Au bout du compte, la Chine a beau vanter les mérites du libre-échange et de l’ouverture des marchés, elle s’en dédouane. Interrogé sur la naïveté des Occidentaux, Pascal Lamy, ex-directeur général de l’OMC, concède dans un entretien au « Monde » en juin dernier : « La Chine a payé, son accession en 2001, bien plus cher que d’autres pays en développement […]. On aurait dû faire mieux sur deux points : les subventions publiques aux entreprises et l’accès aux marchés publics, dès lors que la Chine se développait rapidement. » Il faut y ajouter le pillage de la propriété intellectuelle et le transfert forcé de technologies que dénoncent de plus en plus fortement l’Union européenne et les Etats-Unis. Outre que les marchés sont plus fermés en Chine qu’ailleurs, les entreprises étrangères font face à toutes sortes d’intimidations si elles ne transfèrent pas leur savoir-faire dans l’empire du Milieu.

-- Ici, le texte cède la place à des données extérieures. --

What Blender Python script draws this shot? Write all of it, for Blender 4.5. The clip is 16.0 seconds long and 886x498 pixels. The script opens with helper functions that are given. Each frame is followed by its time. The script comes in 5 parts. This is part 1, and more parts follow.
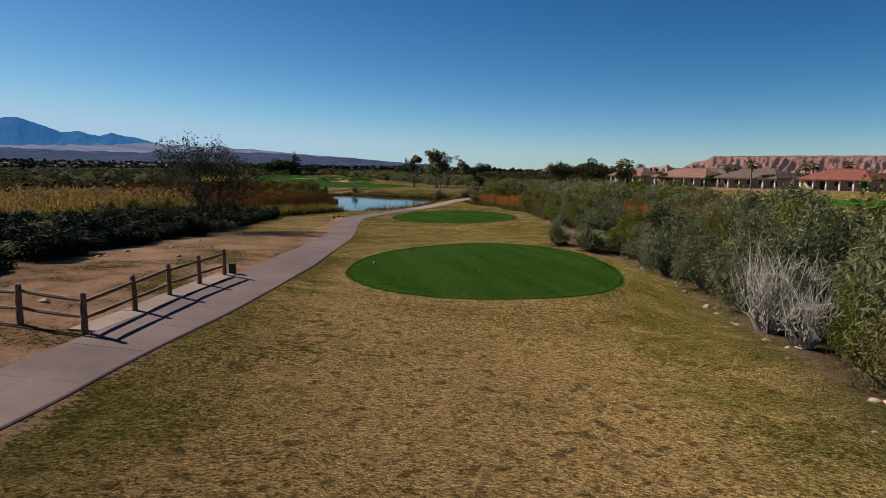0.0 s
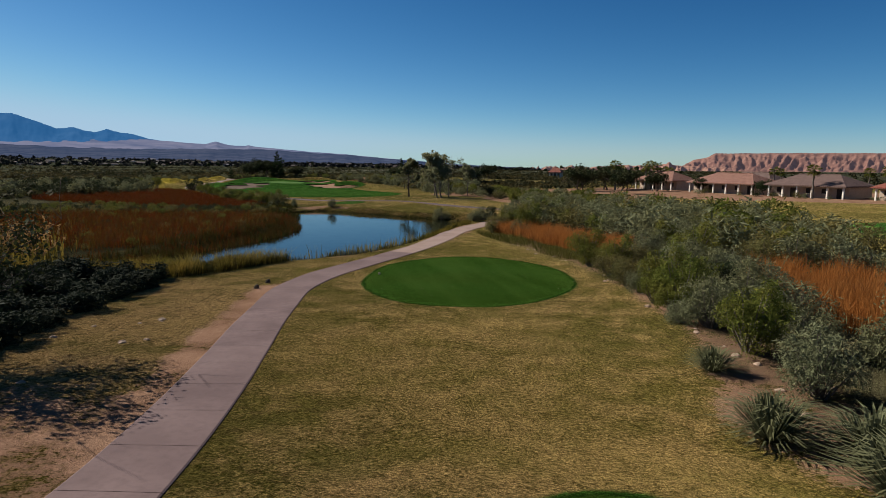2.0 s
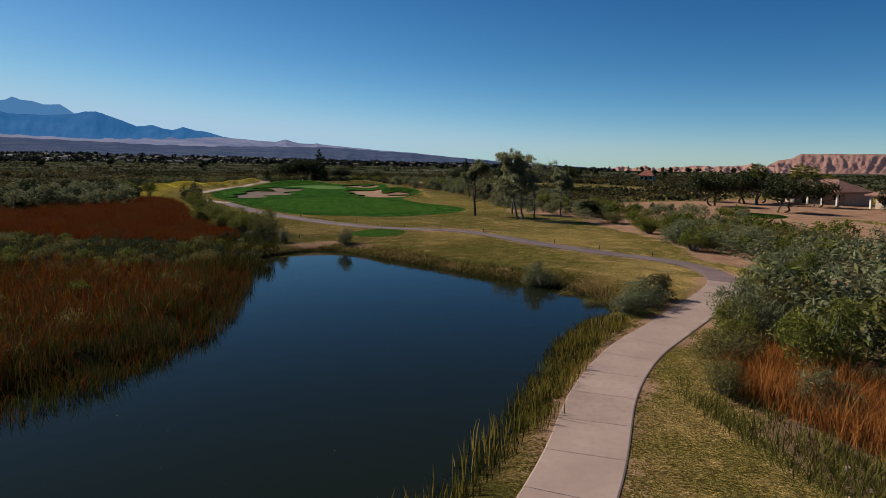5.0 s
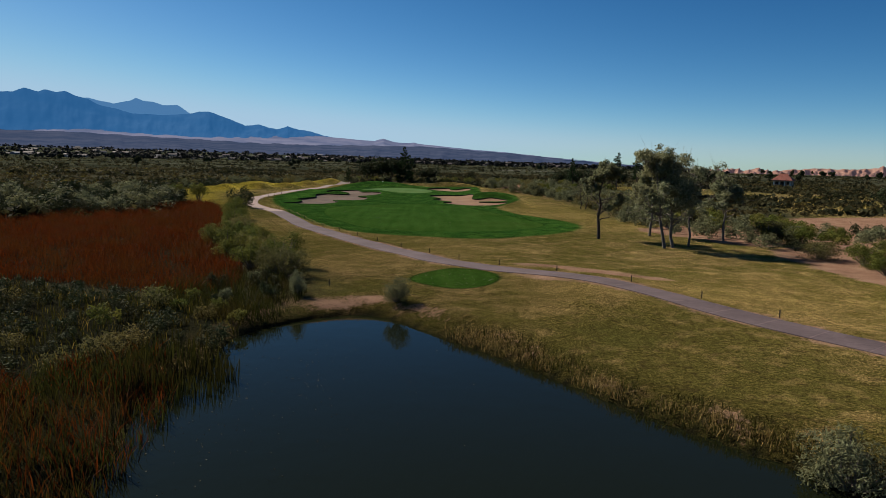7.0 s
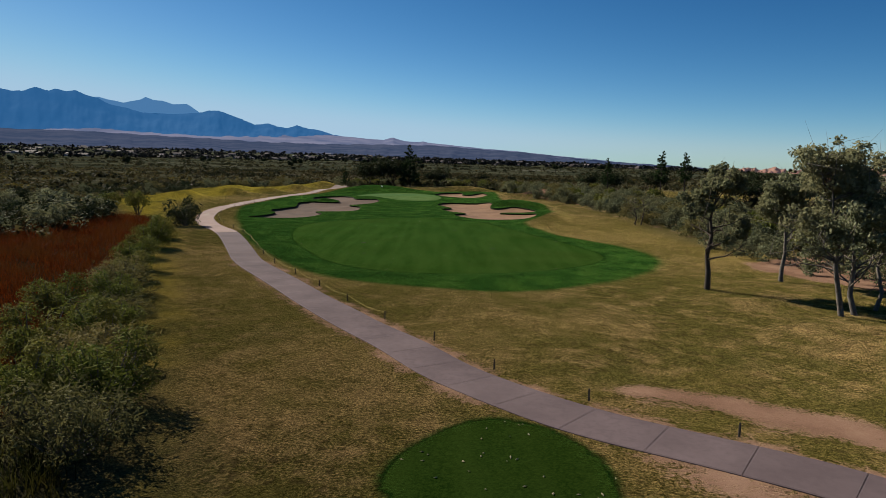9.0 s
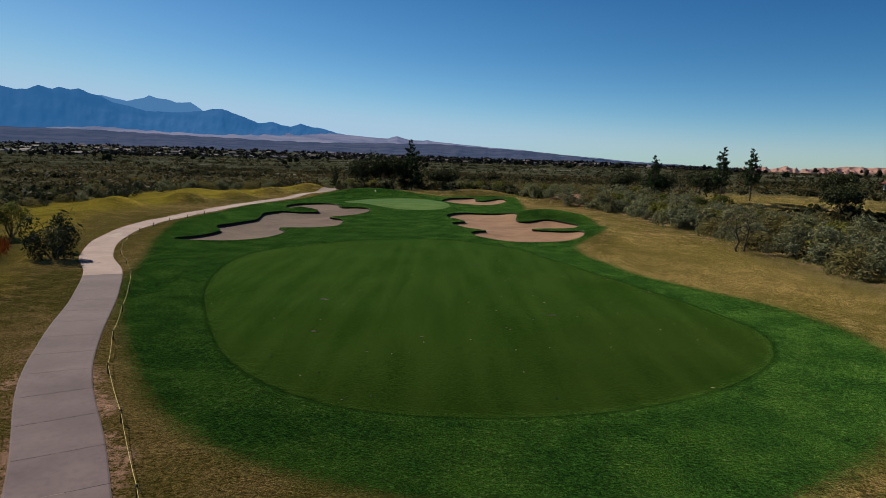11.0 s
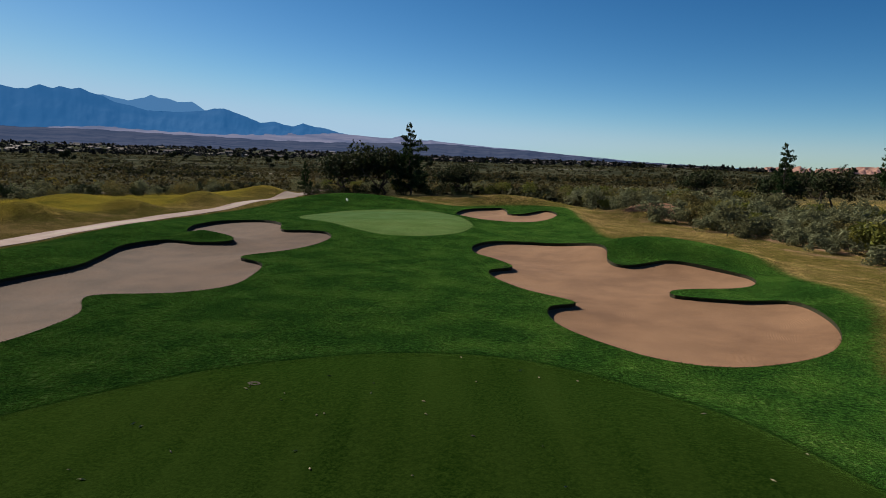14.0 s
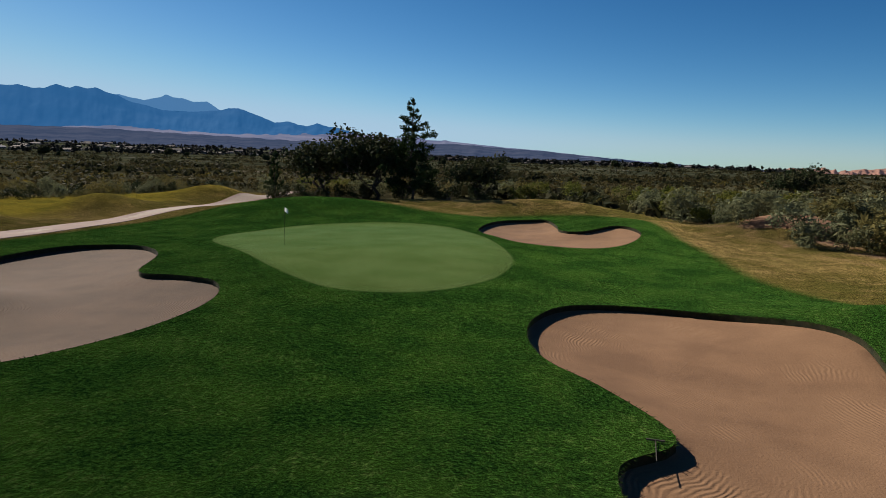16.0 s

« Made in China 2025 » inquiète

Le plan du gouvernement chinois « Made in China 2025 » offre une illustration parfaite des pratiques locales. Pour les partenaires économiques de la Chine, en Europe et aux Etats-Unis, ce plan aurait pu leur offrir des opportunités. « En principe, l’économie mondiale a de bonnes raisons d’accueillir la Chine dans sa quête d’une capacité d’innovation accrue, à condition que la Chine respecte les principes et les règles de l’ouverture des marchés et de la concurrence loyale », relevait le Mercator Institute for China Studies dans son étude « Made in China 2025 » parue en 2016. « Cependant, ‘Made in China 2025’, dans sa forme actuelle, représente exactement le contraire : le gouvernement intervient systématiquement sur les marchés nationaux afin de favoriser et de faciliter la domination économique des entreprises chinoises et de désavantager les concurrents étrangers. » Washington et Bruxelles ont raison de tempêter contre Pékin. L’heure est à un rééquilibrage des relations commerciales et à une réforme des règles de l’OMC . Encore faudra-t-il pour Bruxelles et Washington faire venir à la table des négociations la Chine. Et ne pas être une nouvelle fois ses dupes.